What you will do
Everything in the data should be repeated exactly, save for the images.

[Extracted data entries]

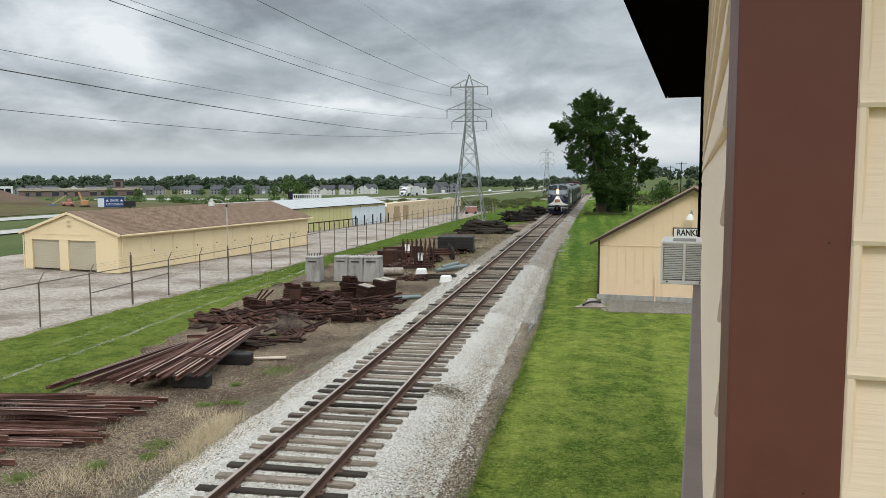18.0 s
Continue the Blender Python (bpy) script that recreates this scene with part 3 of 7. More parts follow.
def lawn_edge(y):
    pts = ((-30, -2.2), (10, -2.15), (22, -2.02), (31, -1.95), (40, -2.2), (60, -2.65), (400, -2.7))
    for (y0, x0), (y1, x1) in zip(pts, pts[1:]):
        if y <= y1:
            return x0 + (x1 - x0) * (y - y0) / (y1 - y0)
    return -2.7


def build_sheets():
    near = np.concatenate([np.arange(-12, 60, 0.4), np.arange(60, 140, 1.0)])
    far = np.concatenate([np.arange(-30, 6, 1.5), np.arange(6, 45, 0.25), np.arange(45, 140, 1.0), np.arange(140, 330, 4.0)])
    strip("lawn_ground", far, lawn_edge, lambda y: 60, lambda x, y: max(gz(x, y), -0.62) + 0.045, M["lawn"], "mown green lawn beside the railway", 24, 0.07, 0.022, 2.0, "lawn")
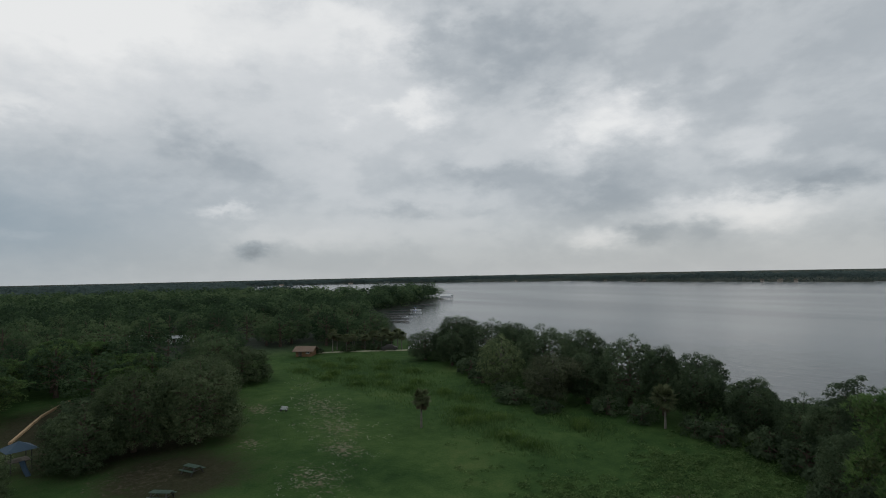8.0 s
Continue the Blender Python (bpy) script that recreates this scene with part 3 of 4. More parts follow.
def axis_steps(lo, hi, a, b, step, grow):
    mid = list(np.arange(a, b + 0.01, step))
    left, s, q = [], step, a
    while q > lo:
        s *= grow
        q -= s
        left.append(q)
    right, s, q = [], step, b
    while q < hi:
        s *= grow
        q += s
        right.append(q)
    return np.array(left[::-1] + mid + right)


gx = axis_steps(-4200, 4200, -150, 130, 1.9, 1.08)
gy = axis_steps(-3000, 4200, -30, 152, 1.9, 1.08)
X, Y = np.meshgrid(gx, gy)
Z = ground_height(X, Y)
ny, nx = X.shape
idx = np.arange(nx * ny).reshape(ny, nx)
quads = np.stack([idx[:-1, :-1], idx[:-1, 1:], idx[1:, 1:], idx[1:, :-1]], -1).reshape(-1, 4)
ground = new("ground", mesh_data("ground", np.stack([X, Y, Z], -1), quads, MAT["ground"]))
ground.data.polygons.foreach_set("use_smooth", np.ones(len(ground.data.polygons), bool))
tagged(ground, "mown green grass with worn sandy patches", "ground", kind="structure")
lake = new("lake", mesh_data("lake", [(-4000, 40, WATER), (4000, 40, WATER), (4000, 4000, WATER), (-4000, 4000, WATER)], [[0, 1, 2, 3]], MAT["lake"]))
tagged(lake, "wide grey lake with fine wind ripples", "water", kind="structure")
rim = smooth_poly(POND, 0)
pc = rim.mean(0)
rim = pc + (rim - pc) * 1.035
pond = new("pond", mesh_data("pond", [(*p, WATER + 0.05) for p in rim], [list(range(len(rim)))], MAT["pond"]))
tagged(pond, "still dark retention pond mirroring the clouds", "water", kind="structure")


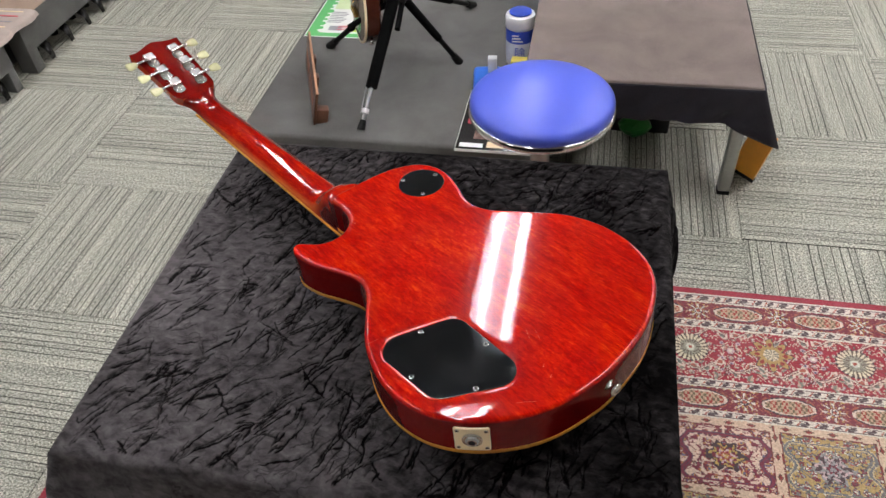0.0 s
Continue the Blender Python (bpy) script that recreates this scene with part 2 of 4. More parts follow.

Complete output
18.0 s
Continue the Blender Python (bpy) script that recreates this scene with part 3 of 7. More parts follow.
def lawn_edge(y):
    pts = ((-30, -2.2), (10, -2.15), (22, -2.02), (31, -1.95), (40, -2.2), (60, -2.65), (400, -2.7))
    for (y0, x0), (y1, x1) in zip(pts, pts[1:]):
        if y <= y1:
            return x0 + (x1 - x0) * (y - y0) / (y1 - y0)
    return -2.7


def build_sheets():
    near = np.concatenate([np.arange(-12, 60, 0.4), np.arange(60, 140, 1.0)])
    far = np.concatenate([np.arange(-30, 6, 1.5), np.arange(6, 45, 0.25), np.arange(45, 140, 1.0), np.arange(140, 330, 4.0)])
    strip("lawn_ground", far, lawn_edge, lambda y: 60, lambda x, y: max(gz(x, y), -0.62) + 0.045, M["lawn"], "mown green lawn beside the railway", 24, 0.07, 0.022, 2.0, "lawn")
8.0 s
Continue the Blender Python (bpy) script that recreates this scene with part 3 of 4. More parts follow.
def axis_steps(lo, hi, a, b, step, grow):
    mid = list(np.arange(a, b + 0.01, step))
    left, s, q = [], step, a
    while q > lo:
        s *= grow
        q -= s
        left.append(q)
    right, s, q = [], step, b
    while q < hi:
        s *= grow
        q += s
        right.append(q)
    return np.array(left[::-1] + mid + right)


gx = axis_steps(-4200, 4200, -150, 130, 1.9, 1.08)
gy = axis_steps(-3000, 4200, -30, 152, 1.9, 1.08)
X, Y = np.meshgrid(gx, gy)
Z = ground_height(X, Y)
ny, nx = X.shape
idx = np.arange(nx * ny).reshape(ny, nx)
quads = np.stack([idx[:-1, :-1], idx[:-1, 1:], idx[1:, 1:], idx[1:, :-1]], -1).reshape(-1, 4)
ground = new("ground", mesh_data("ground", np.stack([X, Y, Z], -1), quads, MAT["ground"]))
ground.data.polygons.foreach_set("use_smooth", np.ones(len(ground.data.polygons), bool))
tagged(ground, "mown green grass with worn sandy patches", "ground", kind="structure")
lake = new("lake", mesh_data("lake", [(-4000, 40, WATER), (4000, 40, WATER), (4000, 4000, WATER), (-4000, 4000, WATER)], [[0, 1, 2, 3]], MAT["lake"]))
tagged(lake, "wide grey lake with fine wind ripples", "water", kind="structure")
rim = smooth_poly(POND, 0)
pc = rim.mean(0)
rim = pc + (rim - pc) * 1.035
pond = new("pond", mesh_data("pond", [(*p, WATER + 0.05) for p in rim], [list(range(len(rim)))], MAT["pond"]))
tagged(pond, "still dark retention pond mirroring the clouds", "water", kind="structure")


0.0 s
Continue the Blender Python (bpy) script that recreates this scene with part 2 of 4. More parts follow.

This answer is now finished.